President Joe Biden is expected to request Congress to allocate over $770,000,000,000 for defense for fiscal year 2023, according to anonymous sources, as first reported by Reuters.
This would be at least $17 billion higher than the defense budget requested by the Biden administration for 2022, which was already colossal. Biden’s request is also much higher than the $740 billion that Trump requested for 2021 and the $639 billion that Trump requested for 2018 during his first year in office.
Officials are still negotiating the final amount, the sources said, meaning that the budget could end up changing in the coming months. The budget for the Pentagon is roughly in line with what Defense Secretary Lloyd Austin has requested, and the overall budget would be used for salaries, nuclear weapons programs, tanks and Lockheed Martin’s F-35 aircraft.
Defense contractors Northrop Grumman, General Dynamics Corp. and others would also benefit greatly, Reuters reported.
Though $770 billion is already sky-high, the budget may end up being even higher by the time it gets passed by Congress later in the year, one source said. Indeed, in 2021, Congress ended up adding several billion more on top of Biden’s request for fiscal year 2022, bringing the total to a whopping $778 billion.
While the defense budget balloons, the rest of Biden’s agenda has died in the Senate due to the concerns of so-called budget hawks saying that $350 billion a year for crucial social spending to save many lower- and middle- income Americans from financial ruin, as progressives had suggested in the Build Back Better Act, is too expensive.
Provisions to address actual national threats like the climate crisis have also been put on the backburner, with billions of dollars for renewable technologies and other measures put in limbo thanks to conservative Democrats’ rejection of the Build Back Better Act.
Hundreds of billions of dollars of the reportedly proposed budget will go to the Pentagon, which has never once passed an audit and has a history of losing track of hundreds of millions of dollars. The country is currently not officially engaged in any wars, though rampant U.S. militarism still continues throughout the world. Meanwhile, a huge portion of the budget will also likely end up in the hands of private defense contractors, who in turn make billions in profits each year.

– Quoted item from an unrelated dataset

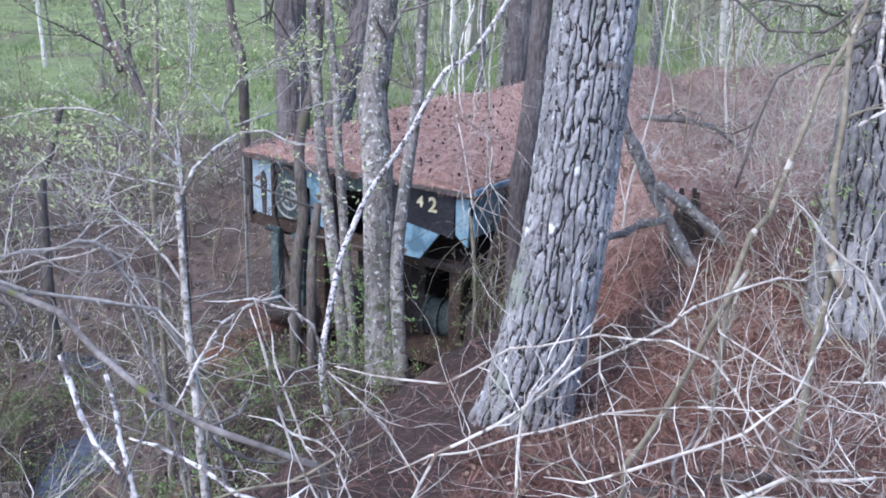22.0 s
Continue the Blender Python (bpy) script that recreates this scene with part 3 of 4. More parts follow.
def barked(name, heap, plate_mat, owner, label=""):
    """Links a furrowed trunk: grey plates; furrows take dark inner bark with crevice shade painted in."""
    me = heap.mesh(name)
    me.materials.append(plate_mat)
    me.materials.append(M_FISSURESHADE)
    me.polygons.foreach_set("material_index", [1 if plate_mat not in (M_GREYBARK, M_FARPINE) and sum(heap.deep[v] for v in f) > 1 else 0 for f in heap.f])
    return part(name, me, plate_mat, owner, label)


def pine_crown(owner, top, rng, spread=1.6, height=3.5, count=26):
    limbs, needles = Heap(), Heap()
    for k in range(count):
        z = -height * rng.random()
        a = rng.uniform(0, 2 * math.pi)
        d = Vector((math.cos(a), math.sin(a), rng.uniform(0.0, 0.5))).normalized()
        length = spread * (0.45 + 0.55 * -z / height) * rng.uniform(0.7, 1.1)
        p = Vector(top) + Vector((0, 0, z))
        limbs.tube([p, p + d * length * 0.5, p + d * length + Vector((0, 0, 0.12))], [0.035, 0.022, 0.008], 5)
        for c in range(7):
            q = p + d * length * rng.uniform(0.4, 1.05) + rand_dir(rng) * 0.15
            for n in range(14):
                nd = (rand_dir(rng) + d * 0.6).normalized()
                needles.leaf(q, nd, nd.orthogonal().normalized(), 0.2, 0.012)
    part("limbwood", limbs, M_DARKBARK, owner)
    part("crown", needles, M_NEEDLEGREEN, owner, "green needle tufts")


rng = random.Random(4)
# the great leaning pine
tree = thing("pine_tree", (0.562, 4.744, 2.13), "great leaning pine with thick grey furrowed bark", "tree")
foot = Vector((0.54, 4.733, 2.06)) - Vector((0.03, 0, 0.25))
p1, p2, p3 = Vector((0.692, 4.877, 2.585)), Vector((0.806, 5.089, 3.237)), Vector((0.978, 5.590, 4.774))
top = p3 + (p3 - p2).normalized() * 9
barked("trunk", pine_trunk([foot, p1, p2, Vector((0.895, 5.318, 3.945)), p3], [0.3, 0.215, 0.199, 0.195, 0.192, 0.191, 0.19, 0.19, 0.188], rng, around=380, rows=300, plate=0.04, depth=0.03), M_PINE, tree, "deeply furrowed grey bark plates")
h = Heap()
h.tube(spline([p3 - (p3 - p2).normalized() * 0.02, p3.lerp(top, 0.5), top]), [0.19 - 0.011 * i for i in range(13)], 14)
part("upper_trunk", h, M_PINE, tree)
limb = Heap()
lr = random.Random(5)
spring = p3 + (top - p3) * 0.05
for pts in ((spring, (0.466, 5.220, 4.609), (0.211, 4.751, 4.135), (0.216, 4.493, 3.666), (0.264, 4.402, 3.386), (0.291, 4.345, 3.209)), (spring, (0.558, 5.106, 4.580), (0.282, 4.618, 4.050), (0.234, 4.433, 3.643), (0.353, 4.381, 3.481), (0.359, 4.334, 3.338), (0.443, 4.303, 3.244)),
            (spring, (0.583, 5.098, 4.556), (0.368, 4.610, 3.863), (0.343, 4.415, 3.426), (0.358, 4.358, 3.249), (0.419, 4.298, 3.066)), (spring, (0.518, 5.220, 4.609), (0.325, 4.705, 3.996), (0.340, 4.615, 3.719), (0.346, 4.563, 3.557))):
    path = crooked(spline(pts, 9), 0.02, lr, 0.2)
    limb.tube(path, [0.006 * (1 - i / len(path)) ** 2 + 0.0023 for i in range(len(path))], 5)
    for k in range(5):
        i = lr.randint(len(path) // 2, len(path) - 2)
        sprig(limb, path[i], (path[i + 1] - path[i]).normalized() + 0.8 * rand_dir(lr), 0.3, 0.003, lr, 1, 2, -0.3, bend=1.0)
part("hanging_limb", limb, M_TWIG, tree, "thin dead pale limb hanging before the roof")
pine_crown(tree, top, rng)

# second pine at the edge of the brambles
tree = thing("pine_tree", (2.066, 4.800, 2.425), "large pine with dark rough bark standing in brambles", "tree")
a, b, c = Vector((2.040, 4.733, 2.225)), Vector((2.145, 5.015, 3.078)), Vector((2.381, 5.494, 4.533))
a.z = land(a.x, a.y) - 0.1
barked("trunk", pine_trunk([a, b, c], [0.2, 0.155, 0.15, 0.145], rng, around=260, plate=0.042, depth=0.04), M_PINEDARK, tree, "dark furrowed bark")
h = Heap()
top = c + (c - b).normalized() * 8
h.tube([c - (c - b).normalized() * 0.02, c.lerp(top, 0.5), top], [0.16, 0.12, 0.05], 12)
part("upper_trunk", h, M_DARKBARK, tree)
pine_crown(tree, top, rng)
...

In the 20 years following 9/11, the U.S. has spent $21 trillion on militarization at home and abroad.
$21 trillion could have funded nationwide renewables, millions of jobs, erased student debt, and more—but instead, just caused suffering around the world.
No one wins in war.
— Institute for Policy Studies (@IPS_DC) February 16, 2022
The news comes just after the Biden administration announced, in the wake of the U.S.’s withdrawal from Afghanistan, that it is freezing $7 billion of the country’s frozen reserves that are held in U.S. banks and redistributing half of them to 9/11 victims rather than giving them to Afghan families in need. The U.S. has had a direct role in humanitarian crises in Afghanistan, and the decision was condemned by advocacy groups. None of the planners or 9/11 hijackers were Afghan; and progressives, like Rep. Ilhan Omar, have noted that “Even if this weren’t the case, punishing millions of starving people] for these crimes is unconscionable.”
“This decision is short sighted, cruel, and will serve to worsen a catastrophe in progress, affecting millions of Afghans, many of whom are on the verge of starvation,” Afghans For A Better Tomorrow said. “Let us be clear: all of the $7.1 billion in reserves belongs, rightfully, to the people of Afghanistan and ought to be used to allow the Central Bank of Afghanistan (or Da Afghanistan Bank, DAB) to perform its basic functions.”
News of the potential budget request also comes as the escalating Ukraine-Russia conflict remains unresolved. On Tuesday, Biden said that he plans to approach the situation with diplomacy, but also said that the U.S. is “ready to respond decisively” in the event of an attack. Public intellectual Noam Chomsky has observed that the U.S. has already been “vigorously fanning the flames” of conflict.